Locate, in the data below, the line that contains "# ---- helpers" and the line that contains "for curve in"; reproduce exactly those two lines and every line between them, nothing more.

*** Data block

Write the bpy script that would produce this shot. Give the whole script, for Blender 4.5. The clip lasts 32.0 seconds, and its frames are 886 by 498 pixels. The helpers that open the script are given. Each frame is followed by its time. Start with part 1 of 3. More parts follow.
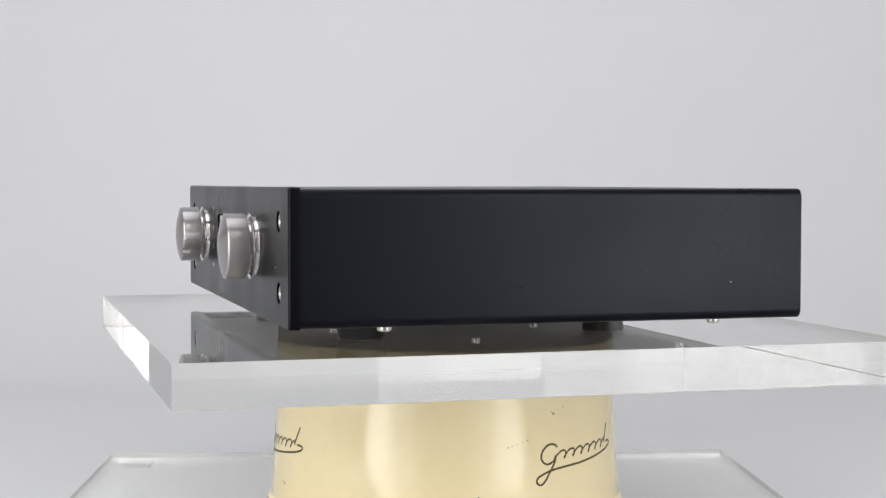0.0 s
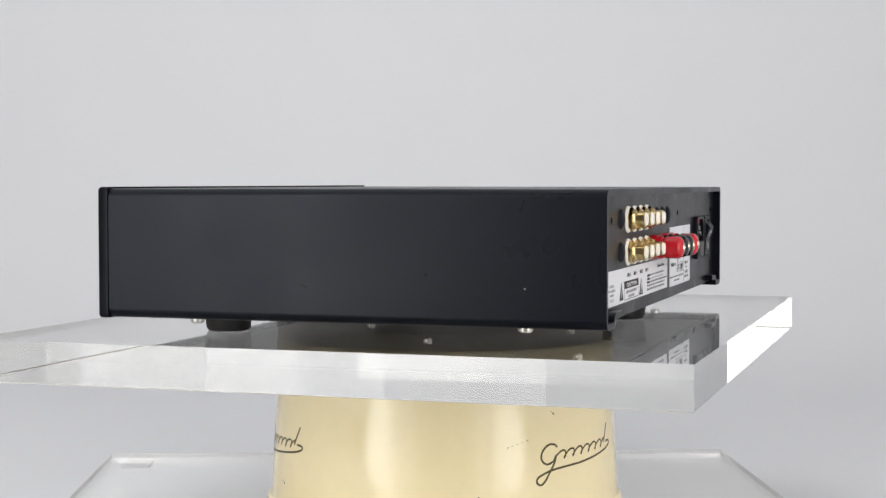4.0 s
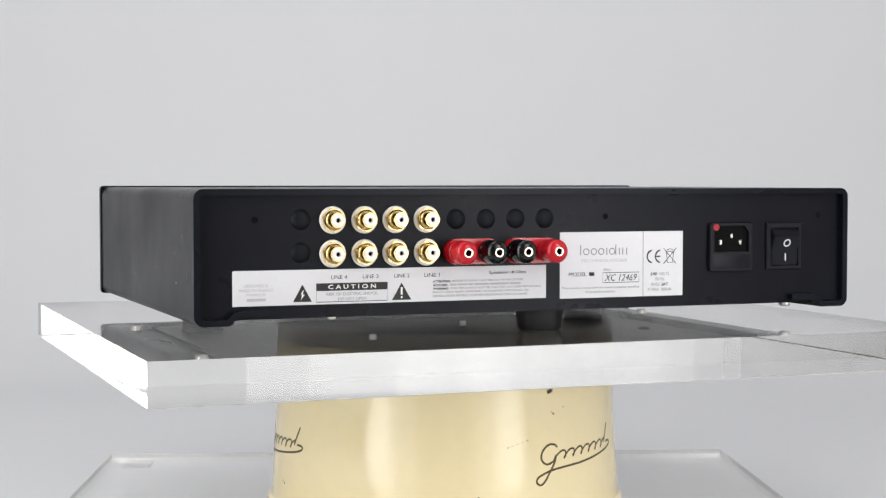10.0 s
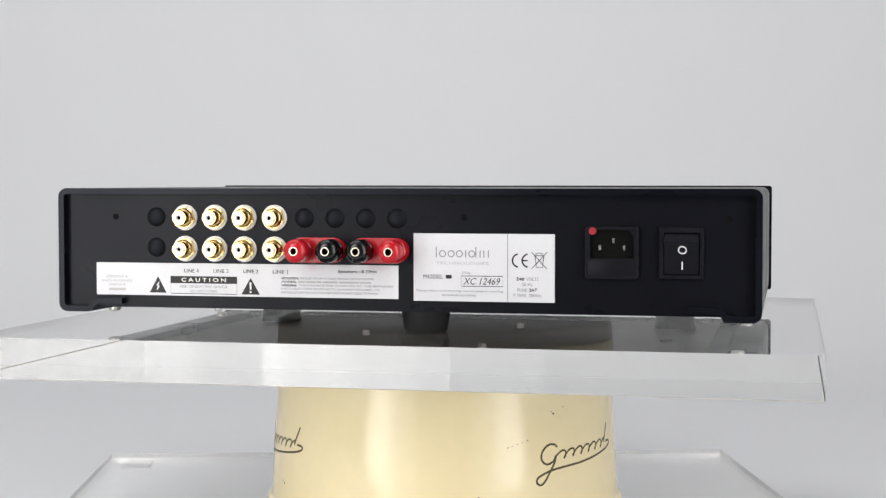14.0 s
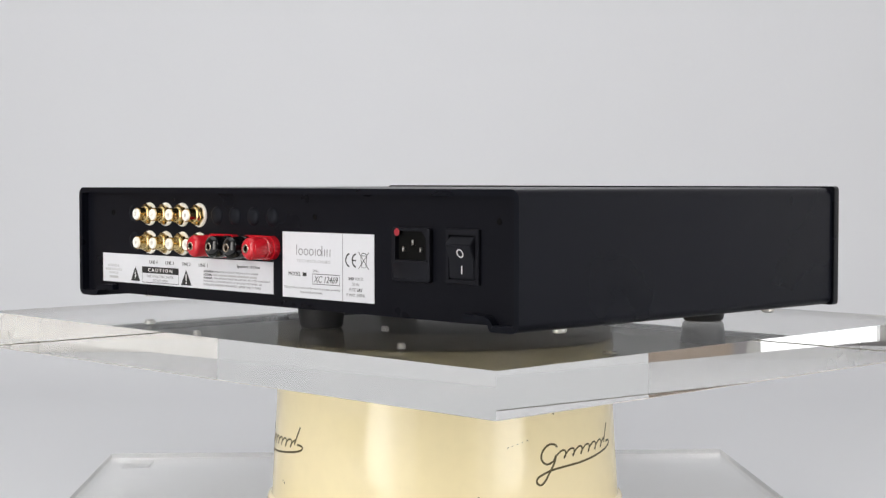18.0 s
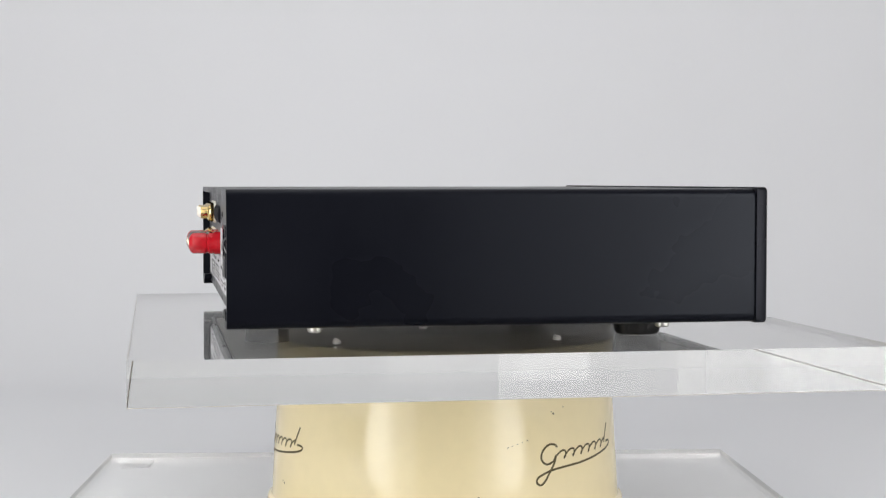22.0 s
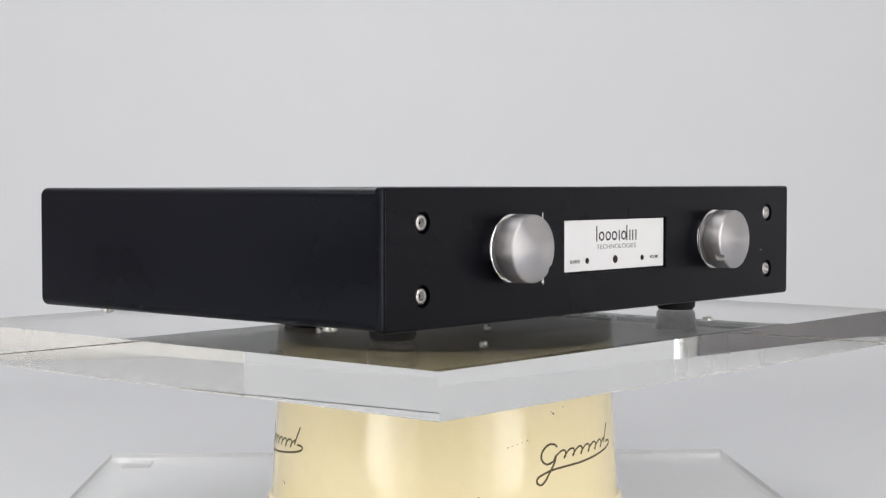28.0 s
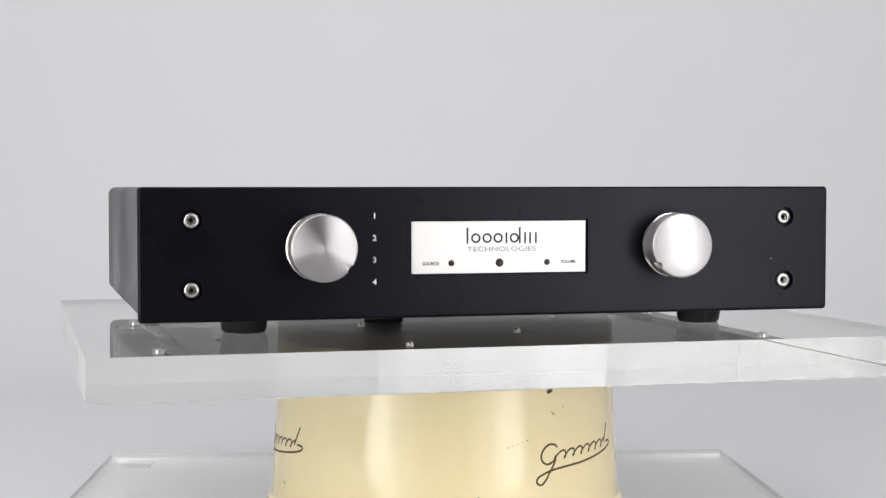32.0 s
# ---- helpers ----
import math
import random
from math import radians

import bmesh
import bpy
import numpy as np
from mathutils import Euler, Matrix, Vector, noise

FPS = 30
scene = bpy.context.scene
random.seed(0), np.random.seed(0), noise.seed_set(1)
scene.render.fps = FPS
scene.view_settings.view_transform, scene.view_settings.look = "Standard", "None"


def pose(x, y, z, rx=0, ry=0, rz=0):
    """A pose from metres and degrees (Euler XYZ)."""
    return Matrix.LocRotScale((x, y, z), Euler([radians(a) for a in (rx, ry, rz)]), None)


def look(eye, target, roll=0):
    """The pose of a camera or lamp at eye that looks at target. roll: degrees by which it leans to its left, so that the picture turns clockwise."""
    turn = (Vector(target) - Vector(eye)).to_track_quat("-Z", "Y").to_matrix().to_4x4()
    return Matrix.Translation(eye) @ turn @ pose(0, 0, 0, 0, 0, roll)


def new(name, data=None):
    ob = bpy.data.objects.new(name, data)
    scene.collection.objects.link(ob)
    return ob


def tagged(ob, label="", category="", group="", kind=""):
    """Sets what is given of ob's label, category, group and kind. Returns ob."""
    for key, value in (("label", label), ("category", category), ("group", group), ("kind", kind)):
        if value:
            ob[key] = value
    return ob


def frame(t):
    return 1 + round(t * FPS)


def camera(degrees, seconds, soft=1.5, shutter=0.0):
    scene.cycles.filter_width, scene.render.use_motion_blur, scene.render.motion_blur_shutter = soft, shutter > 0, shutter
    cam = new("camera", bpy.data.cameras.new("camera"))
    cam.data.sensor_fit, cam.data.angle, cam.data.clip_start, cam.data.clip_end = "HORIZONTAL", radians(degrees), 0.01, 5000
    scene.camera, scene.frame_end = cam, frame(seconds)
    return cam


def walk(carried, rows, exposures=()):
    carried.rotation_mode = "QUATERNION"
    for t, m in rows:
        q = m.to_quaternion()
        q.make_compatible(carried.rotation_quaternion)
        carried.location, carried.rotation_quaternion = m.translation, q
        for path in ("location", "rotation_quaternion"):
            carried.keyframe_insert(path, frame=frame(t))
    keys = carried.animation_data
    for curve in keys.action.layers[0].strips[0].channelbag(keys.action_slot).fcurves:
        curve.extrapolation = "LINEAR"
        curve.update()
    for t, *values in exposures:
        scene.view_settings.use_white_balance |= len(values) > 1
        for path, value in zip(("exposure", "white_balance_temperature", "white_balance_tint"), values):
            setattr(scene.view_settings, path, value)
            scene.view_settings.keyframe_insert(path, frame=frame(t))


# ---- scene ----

******

## Task response
# ---- helpers ----
import math
import random
from math import radians

import bmesh
import bpy
import numpy as np
from mathutils import Euler, Matrix, Vector, noise

FPS = 30
scene = bpy.context.scene
random.seed(0), np.random.seed(0), noise.seed_set(1)
scene.render.fps = FPS
scene.view_settings.view_transform, scene.view_settings.look = "Standard", "None"


def pose(x, y, z, rx=0, ry=0, rz=0):
    """A pose from metres and degrees (Euler XYZ)."""
    return Matrix.LocRotScale((x, y, z), Euler([radians(a) for a in (rx, ry, rz)]), None)


def look(eye, target, roll=0):
    """The pose of a camera or lamp at eye that looks at target. roll: degrees by which it leans to its left, so that the picture turns clockwise."""
    turn = (Vector(target) - Vector(eye)).to_track_quat("-Z", "Y").to_matrix().to_4x4()
    return Matrix.Translation(eye) @ turn @ pose(0, 0, 0, 0, 0, roll)


def new(name, data=None):
    ob = bpy.data.objects.new(name, data)
    scene.collection.objects.link(ob)
    return ob


def tagged(ob, label="", category="", group="", kind=""):
    """Sets what is given of ob's label, category, group and kind. Returns ob."""
    for key, value in (("label", label), ("category", category), ("group", group), ("kind", kind)):
        if value:
            ob[key] = value
    return ob


def frame(t):
    return 1 + round(t * FPS)


def camera(degrees, seconds, soft=1.5, shutter=0.0):
    scene.cycles.filter_width, scene.render.use_motion_blur, scene.render.motion_blur_shutter = soft, shutter > 0, shutter
    cam = new("camera", bpy.data.cameras.new("camera"))
    cam.data.sensor_fit, cam.data.angle, cam.data.clip_start, cam.data.clip_end = "HORIZONTAL", radians(degrees), 0.01, 5000
    scene.camera, scene.frame_end = cam, frame(seconds)
    return cam


def walk(carried, rows, exposures=()):
    carried.rotation_mode = "QUATERNION"
    for t, m in rows:
        q = m.to_quaternion()
        q.make_compatible(carried.rotation_quaternion)
        carried.location, carried.rotation_quaternion = m.translation, q
        for path in ("location", "rotation_quaternion"):
            carried.keyframe_insert(path, frame=frame(t))
    keys = carried.animation_data
    for curve in keys.action.layers[0].strips[0].channelbag(keys.action_slot).fcurves:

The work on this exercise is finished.